* BEGIN Material provided *
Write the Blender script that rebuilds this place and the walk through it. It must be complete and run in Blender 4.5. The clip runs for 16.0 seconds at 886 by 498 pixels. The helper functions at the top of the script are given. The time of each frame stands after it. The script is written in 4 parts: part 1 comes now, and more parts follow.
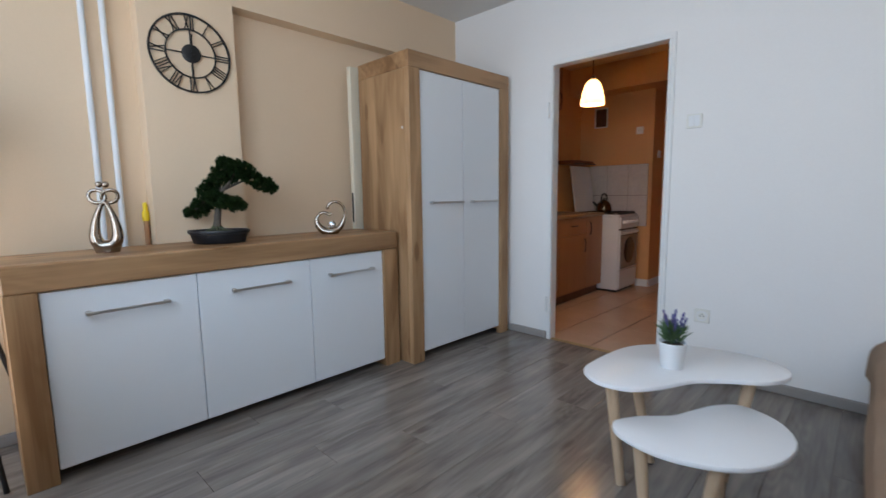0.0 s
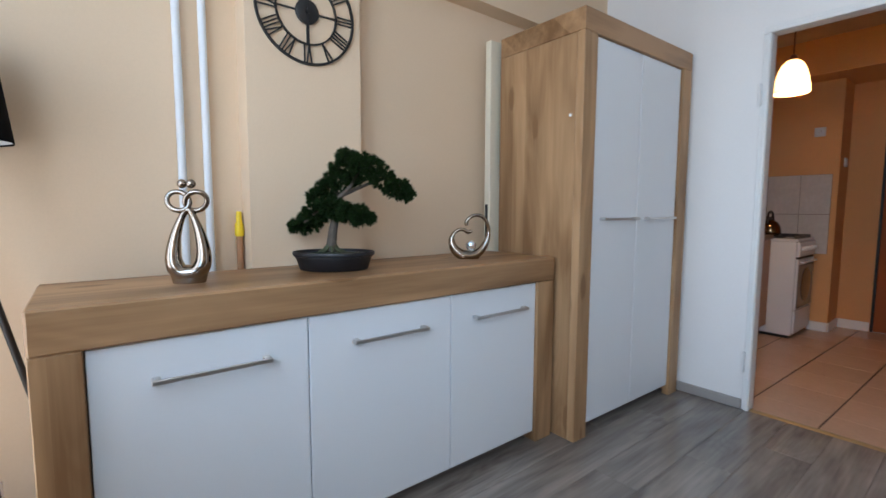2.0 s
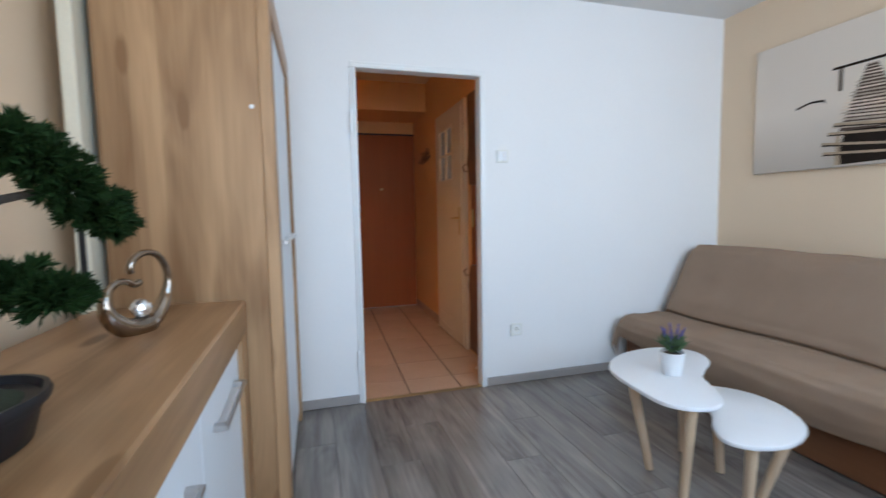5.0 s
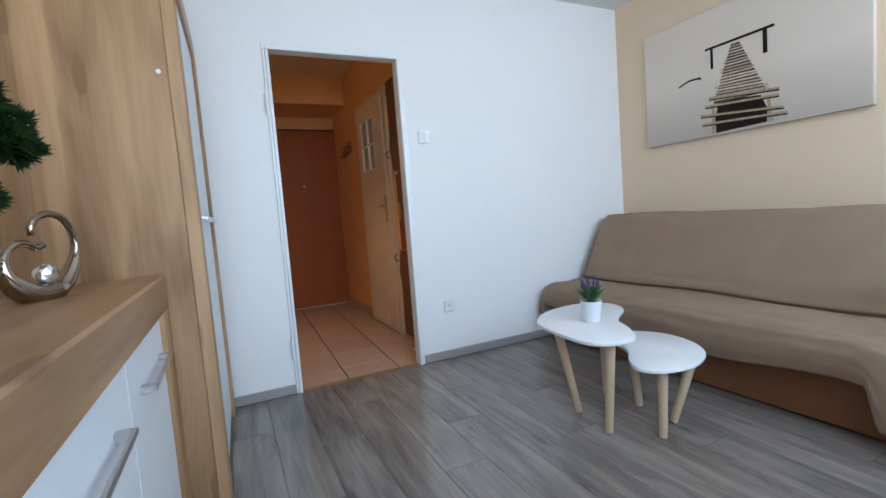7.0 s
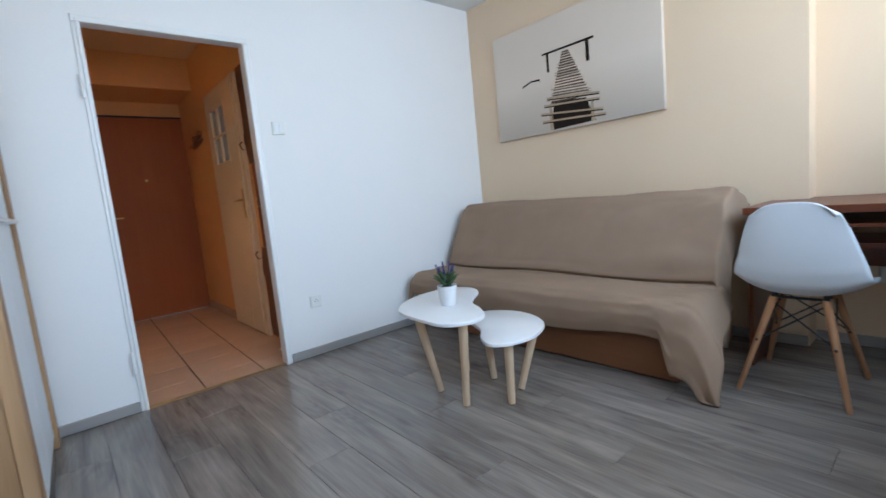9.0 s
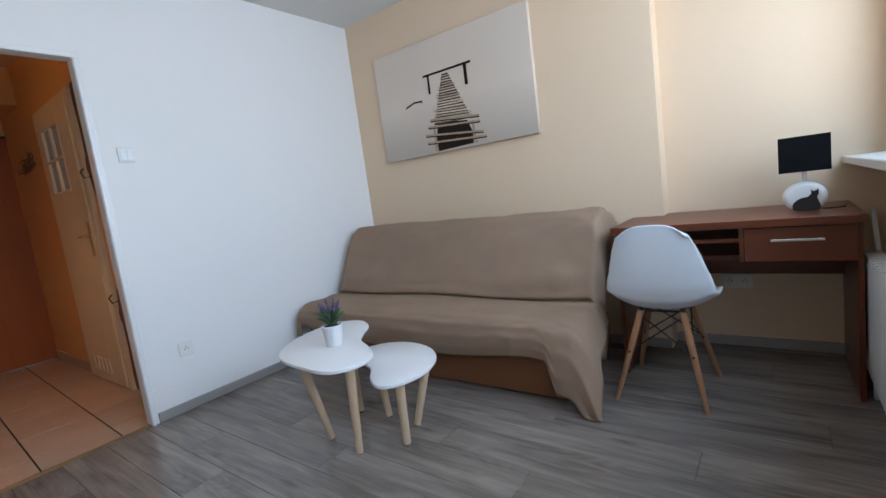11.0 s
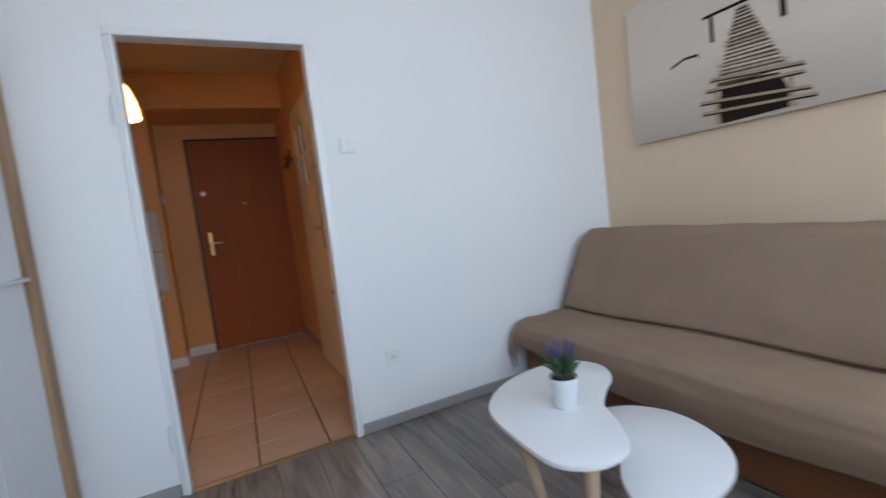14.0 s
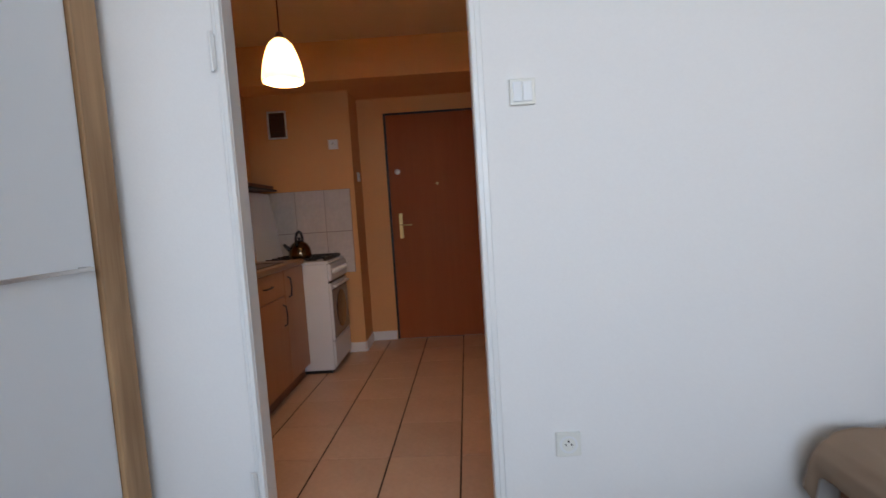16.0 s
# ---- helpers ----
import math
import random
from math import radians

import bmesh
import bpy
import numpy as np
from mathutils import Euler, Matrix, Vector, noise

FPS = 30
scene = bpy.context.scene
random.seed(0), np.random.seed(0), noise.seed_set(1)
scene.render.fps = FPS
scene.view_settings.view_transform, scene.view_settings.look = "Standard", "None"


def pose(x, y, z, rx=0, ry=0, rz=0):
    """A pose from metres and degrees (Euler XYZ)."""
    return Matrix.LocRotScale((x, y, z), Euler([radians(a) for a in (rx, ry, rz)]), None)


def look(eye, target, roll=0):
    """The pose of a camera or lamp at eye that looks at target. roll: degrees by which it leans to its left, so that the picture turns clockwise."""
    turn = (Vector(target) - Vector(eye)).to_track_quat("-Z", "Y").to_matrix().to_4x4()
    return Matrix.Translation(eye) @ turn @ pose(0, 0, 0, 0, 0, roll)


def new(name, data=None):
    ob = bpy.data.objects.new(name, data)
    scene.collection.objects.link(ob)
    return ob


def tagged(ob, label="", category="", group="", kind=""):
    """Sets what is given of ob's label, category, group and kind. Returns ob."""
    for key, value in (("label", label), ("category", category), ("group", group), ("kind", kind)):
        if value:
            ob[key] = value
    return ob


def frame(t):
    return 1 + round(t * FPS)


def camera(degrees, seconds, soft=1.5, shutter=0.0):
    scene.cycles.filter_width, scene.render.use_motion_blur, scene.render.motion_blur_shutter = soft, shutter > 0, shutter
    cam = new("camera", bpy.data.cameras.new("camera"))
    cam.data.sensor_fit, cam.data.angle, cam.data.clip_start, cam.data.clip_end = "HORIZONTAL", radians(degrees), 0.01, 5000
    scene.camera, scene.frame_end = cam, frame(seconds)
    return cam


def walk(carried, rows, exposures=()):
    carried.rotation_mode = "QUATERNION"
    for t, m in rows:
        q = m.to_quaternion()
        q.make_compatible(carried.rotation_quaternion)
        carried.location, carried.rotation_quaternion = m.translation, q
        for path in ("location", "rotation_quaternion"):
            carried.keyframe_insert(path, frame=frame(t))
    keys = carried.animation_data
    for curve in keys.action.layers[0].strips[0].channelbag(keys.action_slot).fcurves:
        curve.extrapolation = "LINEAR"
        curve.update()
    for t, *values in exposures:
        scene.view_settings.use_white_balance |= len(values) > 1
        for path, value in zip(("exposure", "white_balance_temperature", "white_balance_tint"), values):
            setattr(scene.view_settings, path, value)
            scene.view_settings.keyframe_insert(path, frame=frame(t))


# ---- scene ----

cam = camera(89.1, 16.0, shutter=0.4)
PATH = [
    (0, (0.271, 0.327, 1.124), (-1.105, 1.759, 0.881), -0.8),
    (0.5, (0.098, 0.397, 1.131), (-1.383, 1.724, 0.918), -0.8),
    (1, (-0.108, 0.436, 1.122), (-1.644, 1.704, 0.936), -0.5),
    (1.5, (-0.376, 0.453, 1.125), (-1.93, 1.7, 0.953), -0.3),
    (2, (-0.642, 0.486, 1.112), (-2.199, 1.728, 0.936), 0.2),
    (2.5, (-0.904, 0.532, 1.124), (-2.485, 1.745, 0.951), 0.3),
    (3, (-1.187, 0.51, 1.124), (-2.557, 1.957, 0.952), 0.7),
    (3.5, (-1.406, 0.526, 1.137), (-2.457, 2.216, 0.944), 0.2),
    (4, (-1.564, 0.566, 1.156), (-2.361, 2.389, 0.954), -0.0),
    (4.5, (-1.699, 0.596, 1.16), (-1.773, 2.586, 0.967), -1.3),
    (5, (-1.754, 0.573, 1.177), (-1.194, 2.486, 1.011), -1.0),
    (5.2, (-1.736, 0.55, 1.165), (-1.063, 2.427, 1.013), -1.3),
    (7.5, (-1.788, 0.496, 0.996), (-0.883, 2.272, 0.823), -4.6),
    (8, (-1.779, 0.456, 0.992), (-0.763, 2.167, 0.788), -4.8),
    (8.5, (-1.742, 0.436, 0.994), (-0.582, 2.051, 0.777), -4.8),
    (9, (-1.711, 0.425, 1.0), (-0.427, 1.941, 0.766), -5.6),
    (9.5, (-1.657, 0.406, 1.018), (-0.232, 1.785, 0.758), -6.7),
    (10, (-1.594, 0.388, 1.0), (-0.053, 1.639, 0.752), -7.2),
    (10.2, (-1.583, 0.382, 1.015), (-0.003, 1.582, 0.765), -7.3),
    (12.3, (-1.538, 0.523, 1.142), (-0.019, 1.808, 0.941), -9.1),
    (12.5, (-1.495, 0.525, 1.142), (-0.102, 1.951, 0.984), -9.7),
    (13, (-1.42, 0.605, 1.187), (-0.154, 2.147, 1.037), -9.1),
    (13.5, (-1.316, 0.798, 1.171), (-0.097, 2.374, 1.003), -7.8),
    (14, (-1.197, 1.001, 1.132), (-0.318, 2.79, 0.966), -6.9),
    (14.5, (-1.032, 1.196, 1.133), (-0.576, 3.137, 0.97), -4.1),
    (15, (-0.936, 1.401, 1.148), (-0.643, 3.371, 0.97), -4.5),
    (15.5, (-0.865, 1.632, 1.146), (-0.682, 3.617, 0.98), -3.8),
    (16, (-0.781, 1.86, 1.158), (-0.831, 3.853, 1.009), -3.6),
]
walk(cam, [(t, look(eye, target, roll)) for t, eye, target, roll in PATH],
     exposures=[(0, -0.31, 6400, 10), (1.5, -0.24, 6400, 10), (2.5, -0.04, 6050, 10), (4, -0.04, 5900, 9), (4.5, 0.06, 5950, 10),
                (5, 0.12, 6050, 8), (8, 0.10, 5880, 6), (9.5, 0.08, 5980, 7), (10, -0.06, 6020, 8), (12.5, -0.14, 6080, 9), (13.5, -0.18, 6110, 9), (14, -0.17, 6130, 9), (15.5, -0.17, 6330, 11), (16, -0.15, 6580, 12)])


# ---- light ----
world = bpy.data.worlds.new("sky")
scene.world = world
world.use_nodes = True
wn = world.node_tree
sky = wn.nodes.new("ShaderNodeTexSky")
sky.sky_type, sky.sun_disc = "NISHITA", False
sky.sun_elevation, sky.sun_rotation = radians(50), radians(150)
wn.links.new(sky.outputs[0], wn.nodes["Background"].inputs[0])
wn.nodes["Background"].inputs[1].default_value = 0.12

sun_data = bpy.data.lights.new("sun", "SUN")
sun_data.energy, sun_data.angle, sun_data.color = 3.0, radians(0.5), (1.0, 0.95, 0.86)
sun = new("sun", sun_data)
sun.matrix_world = look((3, 20, 24), (0, 0, 0))


def area(name, m, sx, sy, power, color):
    d = bpy.data.lights.new(name, "AREA")
    d.shape, d.size, d.size_y, d.energy, d.color = "RECTANGLE", sx, sy, power, color
    ob = new(name, d)
    ob.matrix_world = m
    return ob


# daylight in the window's opening: the sky from above, the sunlit ground from below
area("window_sky_light", look((-0.19, -0.24, 1.75), (-0.19, 3.0, 0.75)), 2.70, 1.25, 57, (0.415, 0.69, 1.0))
area("window_ground_light", look((-0.19, -0.25, 1.75), (-0.19, 3.0, 3.3)), 2.70, 1.25, 31, (1.0, 0.80, 0.62))
area("balcony_door_sky_light", look((-2.04, -0.24, 1.25), (-2.04, 3.0, 0.65)), 0.64, 2.1, 11, (0.415, 0.69, 1.0))
area("balcony_door_ground_light", look((-2.04, -0.25, 1.25), (-2.04, 3.0, 2.4)), 0.64, 2.1, 8.5, (1.0, 0.80, 0.62))
bulb_data = bpy.data.lights.new("kitchen_bulb", "POINT")
bulb_data.energy, bulb_data.color, bulb_data.shadow_soft_size = 20, (1.0, 0.58, 0.26), 0.03
bulb = new("kitchen_bulb", bulb_data)
bulb.location = (-1.60, 4.20, 1.97)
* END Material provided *
Extract the run of lines that opens with the line containing "for path in" and closes with the line containing "scene.view_settings.keyframe_insert(path, frame=frame(t))"; reproduce it exactly and add nothing.

- Task response -
        for path in ("location", "rotation_quaternion"):
            carried.keyframe_insert(path, frame=frame(t))
    keys = carried.animation_data
    for curve in keys.action.layers[0].strips[0].channelbag(keys.action_slot).fcurves:
        curve.extrapolation = "LINEAR"
        curve.update()
    for t, *values in exposures:
        scene.view_settings.use_white_balance |= len(values) > 1
        for path, value in zip(("exposure", "white_balance_temperature", "white_balance_tint"), values):
            setattr(scene.view_settings, path, value)
            scene.view_settings.keyframe_insert(path, frame=frame(t))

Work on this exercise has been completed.